The other day I was walking on the side of a road that doesn’t get much foot traffic and found someone’s credit card laying there. My first though was, “I wonder how long this has been lost.” My second thought was, “I wonder if they have deactivated it yet.” Which lead to my third thought of, “I should call Discover and make sure that I’ve been reported as lost.” And finally, “I wish it had been a roll of untraceable cash instead.” – but if it had been a roll of cash I would have felt like I needed to look around for the hidden camera, assuming that I was being studied to see if I would turn it in to the police or something so that they could then show a video of me all over the internet labeled “New study shows that Americans are dishonest and unethical and this guy proves it!” And if I had seen that video I would have spent the next year paranoid that someone that could recognize me saw it because I look like an idiot searching through the bushes looking for a hidden camera.
But since it wasn’t a roll of cash being watched by hidden cameras – at least I assume that there weren’t any, I called Discover and told them the situation as I walked. I informed than that I wanted to make sure that it was deactivated and that I was going to destroy it for the owner. They then told me that it was now shut down and that they would inform the card’s owner that it was found and disabled.
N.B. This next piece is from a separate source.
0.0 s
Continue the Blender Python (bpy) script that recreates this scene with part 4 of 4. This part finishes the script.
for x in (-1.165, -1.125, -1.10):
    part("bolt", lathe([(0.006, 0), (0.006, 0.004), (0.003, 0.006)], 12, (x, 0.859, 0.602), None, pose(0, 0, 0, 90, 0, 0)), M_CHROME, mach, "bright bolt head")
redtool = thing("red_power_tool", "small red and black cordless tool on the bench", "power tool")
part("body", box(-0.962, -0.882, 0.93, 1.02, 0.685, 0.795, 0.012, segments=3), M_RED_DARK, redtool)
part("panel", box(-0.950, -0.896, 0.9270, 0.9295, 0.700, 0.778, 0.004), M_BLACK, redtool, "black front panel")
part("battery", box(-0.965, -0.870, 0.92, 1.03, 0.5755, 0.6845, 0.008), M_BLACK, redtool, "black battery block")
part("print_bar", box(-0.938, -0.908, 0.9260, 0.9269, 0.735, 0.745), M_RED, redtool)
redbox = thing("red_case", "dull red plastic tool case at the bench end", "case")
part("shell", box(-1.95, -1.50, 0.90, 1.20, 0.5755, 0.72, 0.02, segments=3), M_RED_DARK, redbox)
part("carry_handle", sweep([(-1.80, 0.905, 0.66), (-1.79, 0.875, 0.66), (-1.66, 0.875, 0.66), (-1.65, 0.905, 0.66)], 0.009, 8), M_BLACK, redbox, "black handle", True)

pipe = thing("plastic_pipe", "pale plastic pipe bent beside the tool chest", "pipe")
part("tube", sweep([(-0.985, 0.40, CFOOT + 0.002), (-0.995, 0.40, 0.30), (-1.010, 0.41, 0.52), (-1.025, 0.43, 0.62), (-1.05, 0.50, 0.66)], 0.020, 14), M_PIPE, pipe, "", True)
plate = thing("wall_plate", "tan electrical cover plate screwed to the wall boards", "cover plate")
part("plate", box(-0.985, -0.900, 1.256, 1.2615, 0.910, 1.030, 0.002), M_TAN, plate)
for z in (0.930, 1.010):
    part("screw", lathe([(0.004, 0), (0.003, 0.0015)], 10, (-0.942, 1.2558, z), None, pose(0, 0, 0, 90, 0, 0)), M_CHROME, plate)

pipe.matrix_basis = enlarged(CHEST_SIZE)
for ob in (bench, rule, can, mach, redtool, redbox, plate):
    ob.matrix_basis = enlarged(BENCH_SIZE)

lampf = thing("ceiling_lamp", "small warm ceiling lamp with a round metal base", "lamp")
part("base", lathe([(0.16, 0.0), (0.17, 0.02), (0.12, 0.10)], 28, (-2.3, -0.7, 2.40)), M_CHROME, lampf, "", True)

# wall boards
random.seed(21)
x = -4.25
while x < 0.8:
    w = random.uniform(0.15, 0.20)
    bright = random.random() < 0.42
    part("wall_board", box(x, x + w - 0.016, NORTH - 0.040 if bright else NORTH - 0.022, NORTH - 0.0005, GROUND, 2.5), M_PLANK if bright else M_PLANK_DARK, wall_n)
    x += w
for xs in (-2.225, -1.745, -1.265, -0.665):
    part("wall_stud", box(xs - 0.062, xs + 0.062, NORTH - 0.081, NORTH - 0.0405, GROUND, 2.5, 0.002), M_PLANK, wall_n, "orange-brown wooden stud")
While I walked along, tearing this card up, I got to thinking about it a bit more. Don’t think that I wasn’t tempted by the prospect of having access to someone else’s card that might still be active, I definitely was. I thought about what would have happened if I had tried to use it and it actually worked, or how embarrassing and bad it would have been if it hadn’t. I thought about how I deserved a reward for doing the right thing and that karma was now on my side. Then I started pondering all of the great things that could be coming my way from karma.
That lead me to thinking about how Karma better pay up when I went to pick up my car from the mechanic who was replacing a tie rod, both front bearing, and a few other smaller things (I had just dropped it off which is why I was walking on the side of a road that doesn’t get much foot traffic). I decided that I did the right thing and now I deserved to have the mechanic inform me that everything went great and they were able to use some parts that they had laying around that were in great condition but needed to be used so my bill was only going to be a few dollars. Then I had to stop walking for a few seconds while I was hit with the realization that this card that I was in the process of breaking in half might have been the (unethical) answer for paying the mechanic – then I felt like an idiot and a little sick for not having thought about that earlier – than I felt a little sick for having thought of it at all and thinking it might actually be worth a try.
All this to say that last week I had a bit on an epiphany and perspective check about integrity and wanted to pass on the realization that we don’t always get rewarded for doing the right thing, sometimes the consequences even suck, but we shouldn’t need a reward to be good people. Feeling like you’re a good person should be enough of a reward in and of itself.
PS – As a follow-up the mechanic bill was $782 and would have been another $415 if I had them fix the display so I can see my mileage again. Plus, I have to take it back in this weekend because all of the blinkers stopped blinking on the drive home – it seems like I ended up with anti-karma instead.